In Africa, as elsewhere, the paths to development are dependent on historical institutional context, and cannot be imposed from outside. This paper, from the Africa Power and Politics Programme, argues that in African states informal institutions dominate power relations but are not understood, and so development policies lack any real traction. A model of how formal and informal institutions interact is proposed and linked to an analysis of power itself – its basis, reach, exercise, nature and consequences. This shows that conventional models of development planning cannot work in Africa, where the production and distribution of ‘public goods’ are highly politicised and personalised.
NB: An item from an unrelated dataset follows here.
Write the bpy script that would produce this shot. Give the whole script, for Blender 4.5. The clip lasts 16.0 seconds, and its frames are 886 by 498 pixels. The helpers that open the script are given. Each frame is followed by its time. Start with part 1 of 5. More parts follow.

African institutions today come from local values and the remnants of modern values that survived decolonisation. Thus both state and market function along lines that are unpredictable. African countries are in the process of building an institutional backbone that tries to merge values of their own society with norms that are being pressed upon them by the international community. States in Africa are still in a formative – or re-formative – stage in which reform packages which may work in established state contexts do not easily take root.
Formal institutions operate on an impersonal basis, adhere to written rules, are transparent, and execute agreements precisely. In contrast, informal institutions generally operate face-to-face, use unwritten rules, are confidential and take an ambiguous approach to executing agreements.
There are differences in rationale behind political action in conventional models of analysis and policy practice in Africa. Power in Africa rests in the relations between persons. While the positivist focuses on cause and effect and thinks in terms of policy and getting things done, non-positivists think politics first. In Africa actors tend to operate with a dual utility: one’s own narrow interest and the value inherent in the exchange relations with others. For most Africans, the exchange relation usually weighs more heavily than pure self-interest.
In much African policy making, a full understanding of what can or cannot be achieved with a particular intervention is not sought as a precondition for action. Instead, the political decision is made first, often under dramatised circumstances, in order to produce a sense of urgency. Ends are used to justify means. There are five ways in which African policy making differs from the positivist approach:
- There is often an oversupply of a particular public good because political decisions are made without cost-benefit considerations.
- The politics behind policy is as much about avoiding negative outcomes as producing positive ones due to the countries in Africa being generally poor and the authorities only having limited control over their destiny.
- Informal institutions determine the use of power and thus the distribution of goods is politicised to favour those who are connected to the government through ties of dependence with political leaders.
- A particular policy may be allocated a certain amount of money in the national budget but as it is being implemented various actors may decide to use part of the allocation to either enrich themselves or shift it to another budget post.
- In terms of the way collective action is organised, the notion that a common good is being provided thanks to only a few actors, the others being ‘free-riders’, is too simplistic. Where patronage dominates policy, ‘free-riding’ tends to disappear, as it is strategic for a ‘Big Man’ to provide goods to others.